-------- Data block

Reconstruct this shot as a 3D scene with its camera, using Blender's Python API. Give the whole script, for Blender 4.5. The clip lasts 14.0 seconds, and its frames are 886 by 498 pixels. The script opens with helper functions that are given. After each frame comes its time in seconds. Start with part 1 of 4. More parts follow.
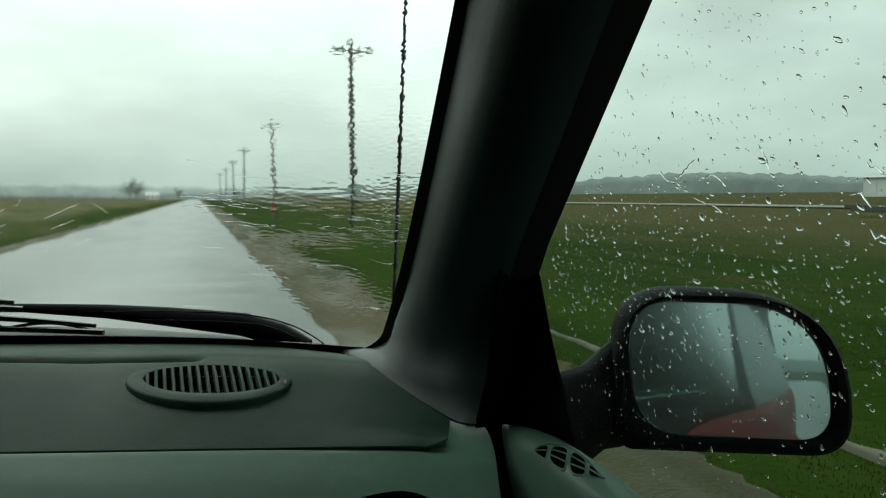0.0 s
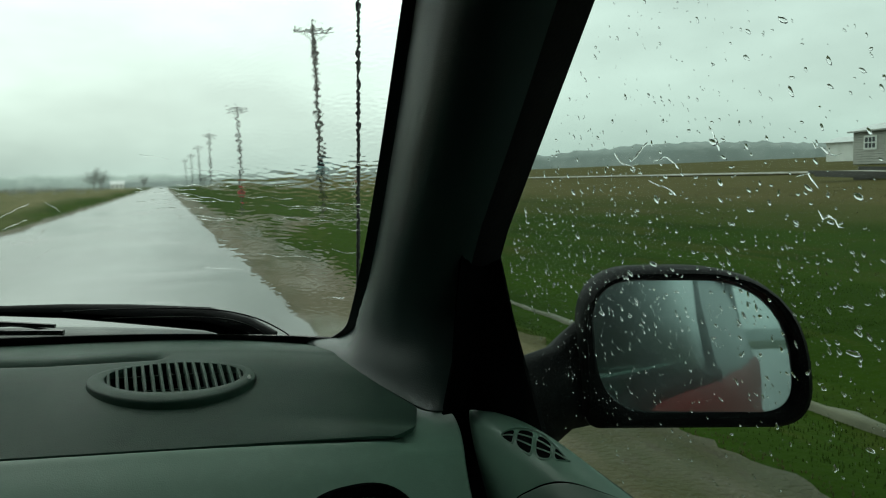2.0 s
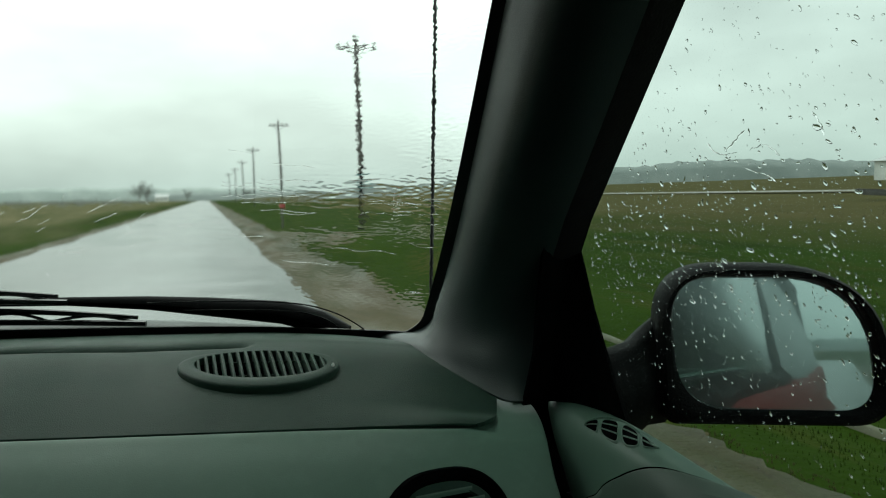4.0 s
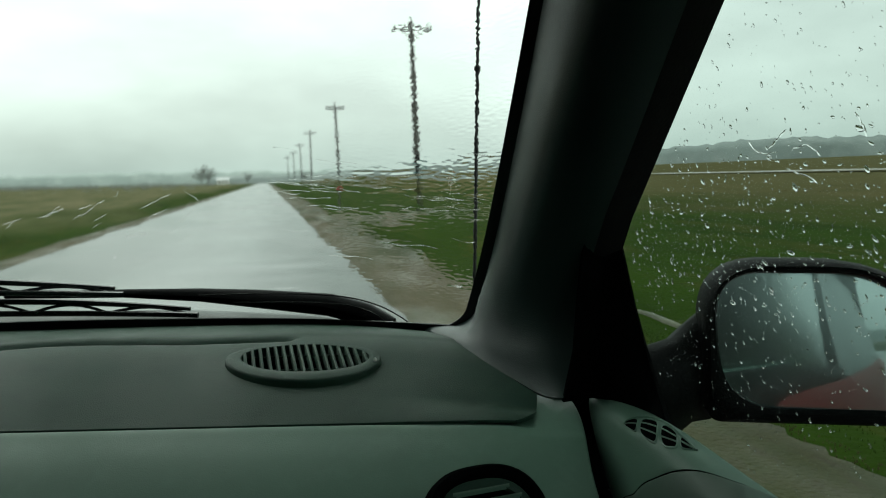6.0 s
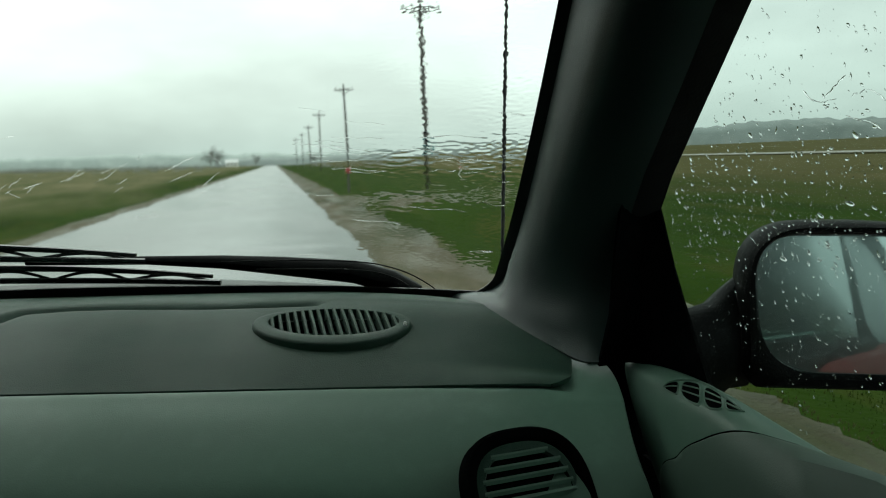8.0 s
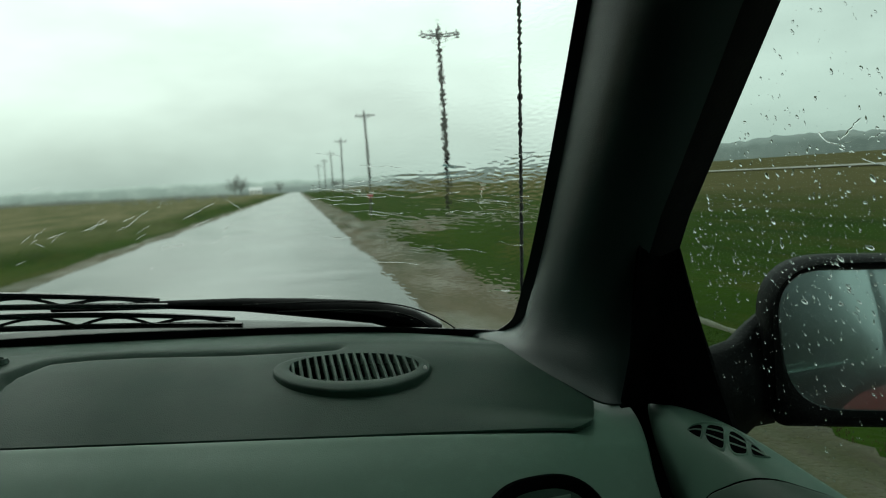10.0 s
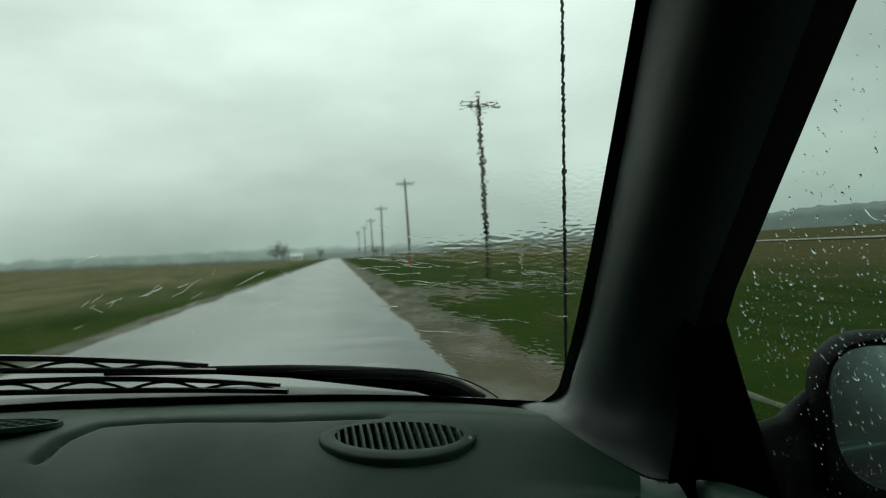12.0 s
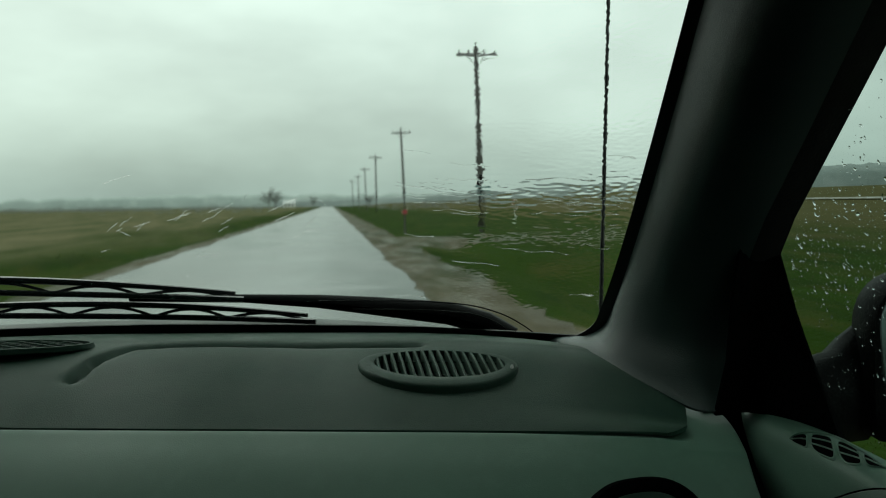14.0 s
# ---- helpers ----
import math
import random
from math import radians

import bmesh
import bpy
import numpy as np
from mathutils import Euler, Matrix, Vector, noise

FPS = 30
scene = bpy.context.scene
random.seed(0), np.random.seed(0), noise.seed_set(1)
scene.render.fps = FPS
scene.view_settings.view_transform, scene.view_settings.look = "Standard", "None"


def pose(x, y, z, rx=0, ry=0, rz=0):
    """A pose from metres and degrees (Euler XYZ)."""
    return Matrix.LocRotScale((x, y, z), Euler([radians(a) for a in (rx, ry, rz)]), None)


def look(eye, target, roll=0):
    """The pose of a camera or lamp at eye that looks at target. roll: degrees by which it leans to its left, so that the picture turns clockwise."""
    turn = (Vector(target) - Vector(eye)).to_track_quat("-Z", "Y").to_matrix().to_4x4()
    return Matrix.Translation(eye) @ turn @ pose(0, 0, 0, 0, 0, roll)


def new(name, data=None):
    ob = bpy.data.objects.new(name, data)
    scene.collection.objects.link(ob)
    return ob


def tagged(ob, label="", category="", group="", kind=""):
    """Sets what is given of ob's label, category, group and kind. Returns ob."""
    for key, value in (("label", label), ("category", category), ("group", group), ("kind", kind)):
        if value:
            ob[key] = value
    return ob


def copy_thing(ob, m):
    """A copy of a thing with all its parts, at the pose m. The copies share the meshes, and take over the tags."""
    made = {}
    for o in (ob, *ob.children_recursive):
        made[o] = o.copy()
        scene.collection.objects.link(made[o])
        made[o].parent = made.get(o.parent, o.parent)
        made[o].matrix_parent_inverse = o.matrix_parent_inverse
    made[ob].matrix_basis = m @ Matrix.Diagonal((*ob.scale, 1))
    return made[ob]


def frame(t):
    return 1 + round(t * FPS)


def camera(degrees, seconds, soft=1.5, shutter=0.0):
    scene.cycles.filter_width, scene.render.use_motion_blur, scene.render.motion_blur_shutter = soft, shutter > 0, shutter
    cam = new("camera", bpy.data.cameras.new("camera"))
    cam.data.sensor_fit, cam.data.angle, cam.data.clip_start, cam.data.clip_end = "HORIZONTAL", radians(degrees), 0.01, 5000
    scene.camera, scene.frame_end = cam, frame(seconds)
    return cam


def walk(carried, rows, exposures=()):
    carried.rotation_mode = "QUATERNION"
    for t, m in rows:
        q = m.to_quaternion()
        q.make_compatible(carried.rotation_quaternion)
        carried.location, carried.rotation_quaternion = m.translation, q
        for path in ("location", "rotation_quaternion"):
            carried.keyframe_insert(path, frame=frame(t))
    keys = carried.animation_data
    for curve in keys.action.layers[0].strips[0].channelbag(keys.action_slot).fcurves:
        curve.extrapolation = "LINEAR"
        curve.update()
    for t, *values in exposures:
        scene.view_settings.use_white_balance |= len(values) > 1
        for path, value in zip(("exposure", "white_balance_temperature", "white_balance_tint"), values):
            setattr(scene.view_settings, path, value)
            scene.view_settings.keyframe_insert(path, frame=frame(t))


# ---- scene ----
cam = camera(58.3, 14.0, soft=1.1)
PATH = [
    (0, (0.0034, -0.0588, 1.5574), (0.5941, 1.8481, 1.4332), 0.51),
    (0.5, (0.0068, -0.0686, 1.5580), (0.5710, 1.8458, 1.4292), -0.78),
    (1, (0.0117, -0.0594, 1.5551), (0.6289, 1.8383, 1.4357), 0.19),
    (1.5, (0.0046, -0.0565, 1.5576), (0.6441, 1.8339, 1.4270), -0.18),
    (2, (0.0145, -0.0573, 1.5648), (0.6708, 1.8240, 1.3867), -1.44),
    (2.5, (0.0044, -0.0495, 1.5530), (0.7157, 1.8138, 1.3991), 0.44),
    (3, (-0.0130, -0.0573, 1.5621), (0.6485, 1.8285, 1.4847), -0.19),
    (3.5, (-0.0161, -0.0766, 1.5556), (0.4417, 1.8633, 1.3845), 0.28),
    (4, (-0.0291, -0.0600, 1.5460), (0.5382, 1.8538, 1.4087), -0.98),
    (4.2, (-0.0200, -0.0740, 1.5550), (0.3755, 1.8740, 1.3270), -2.12),
    (6.3, (-0.0150, -0.0610, 1.5600), (0.4312, 1.8810, 1.3832), -0.92),
    (6.5, (-0.0150, -0.0507, 1.5525), (0.4483, 1.8843, 1.3560), -0.30),
    (7, (-0.0093, -0.0618, 1.5692), (0.3581, 1.8912, 1.3519), -3.37),
    (7.2, (-0.0170, -0.0580, 1.5480), (0.3891, 1.8850, 1.3033), -1.41),
    (9.3, (-0.0380, -0.0400, 1.5370), (0.3604, 1.9110, 1.3524), -1.82),
    (9.5, (-0.0227, -0.0394, 1.5557), (0.3592, 1.9122, 1.3407), -2.31),
    (10, (-0.0268, -0.0447, 1.5584), (0.3241, 1.9170, 1.3922), -2.94),
    (10.5, (-0.0284, -0.0571, 1.5591), (0.3635, 1.8951, 1.3730), -1.47),
    (11, (-0.0273, -0.0565, 1.5777), (0.2965, 1.9133, 1.4638), -3.42),
    (11.5, (-0.0334, -0.0572, 1.5696), (0.3010, 1.9136, 1.5111), -4.26),
    (12, (-0.0358, -0.0568, 1.5624), (0.2284, 1.9256, 1.5694), -2.44),
    (12.5, (-0.0506, -0.0402, 1.5494), (0.2468, 1.9368, 1.4980), -1.66),
    (13, (-0.0452, -0.0414, 1.5476), (0.2549, 1.9321, 1.4214), -0.69),
    (13.5, (-0.0458, -0.0447, 1.5439), (0.1390, 1.9451, 1.4581), -1.77),
    (14, (-0.0826, -0.0331, 1.5404), (0.1954, 1.9442, 1.4235), -1.01),
]
EXPOSURES = [(0, -0.05, 6500, 8), (1, -0.02, 6500, 8), (2, 0.05, 6500, 6), (2.5, 0.2, 6500, 10), (3, 0.2, 6500, 10), (4, 0.1, 6500, 10), (7, 0.05, 6500, 10), (9.5, 0.22, 6500, 10), (10, -0.06, 6500, 5), (10.5, -0.14, 6500, 7), (11, -0.11, 6500, 8), (11.5, -0.32, 6500, 5), (12, -0.52, 6500, 5), (12.5, -0.55, 6500, 5), (13, -0.55, 6500, 5), (13.5, -0.45, 6500, 5), (14, -0.42, 6500, 4)]
walk(cam, [(t, look(eye, target, roll)) for t, eye, target, roll in PATH], EXPOSURES)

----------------

__Directions__: Exactly as written, quote the lines from the one that has "shutter > 0, shutter" down to the one that has "keys = carried.animation_data", and include both.

__Written answer__:
    scene.cycles.filter_width, scene.render.use_motion_blur, scene.render.motion_blur_shutter = soft, shutter > 0, shutter
    cam = new("camera", bpy.data.cameras.new("camera"))
    cam.data.sensor_fit, cam.data.angle, cam.data.clip_start, cam.data.clip_end = "HORIZONTAL", radians(degrees), 0.01, 5000
    scene.camera, scene.frame_end = cam, frame(seconds)
    return cam


def walk(carried, rows, exposures=()):
    carried.rotation_mode = "QUATERNION"
    for t, m in rows:
        q = m.to_quaternion()
        q.make_compatible(carried.rotation_quaternion)
        carried.location, carried.rotation_quaternion = m.translation, q
        for path in ("location", "rotation_quaternion"):
            carried.keyframe_insert(path, frame=frame(t))
    keys = carried.animation_data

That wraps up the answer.